What to Do Right Now — Shopping and Rate Recovery After Multiple Tickets
If you have multiple speeding tickets on your Texas driving record, your immediate action is to obtain quotes from at least three carrier types before your next renewal. Contact your current carrier to get your post-violation renewal rate, then compare that against at least one national non-standard carrier and one independent agency. Rate variance for multi-ticket drivers regularly exceeds 40%, which translates to $600–$1,200 in annual savings for the same coverage.
When requesting quotes, provide your complete violation history with exact conviction dates — not citation dates. Carriers price based on conviction records pulled from DPS, and mismatched dates or incomplete disclosure will result in re-rating or cancellation once the carrier runs your MVR. Ask each carrier how it weights ticket age and when you can expect rate reductions as violations move past the 24-month and 36-month marks. Some carriers offer early reduction credits at 18 or 24 months; others apply a binary threshold at 36 months.
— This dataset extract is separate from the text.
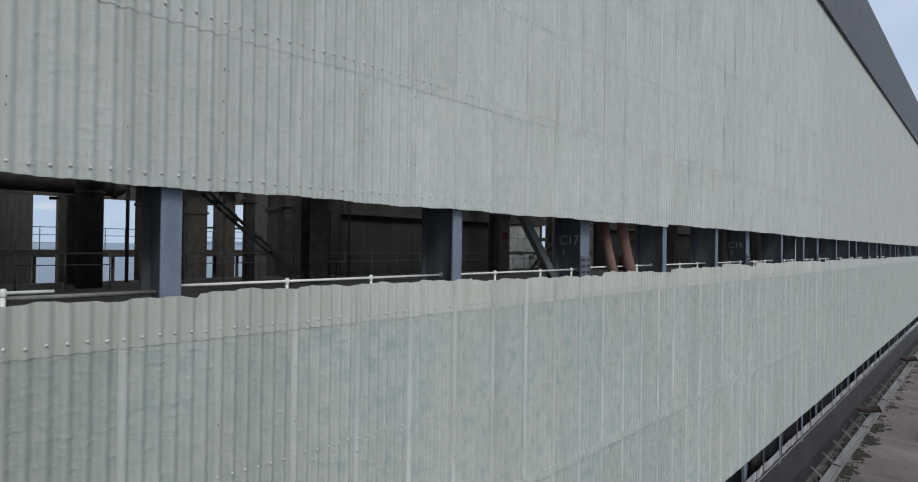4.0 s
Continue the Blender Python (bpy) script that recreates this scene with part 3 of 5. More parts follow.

If you receive a new citation while already carrying multiple tickets, completing a state-approved defensive driving course to dismiss the ticket is the single highest-value action available — it prevents the tier drop and non-renewal risk that typically accompanies three or more tickets within three years. If your tickets are already convicted and you are simply waiting for them to age off your record, maintaining continuous coverage without lapses is critical. A coverage lapse on top of multiple violations moves you into assigned risk territory, where premiums can triple. Mark your calendar for each ticket's three-year anniversary and re-shop your policy within 30 days of that date — that is when your rate recovery accelerates.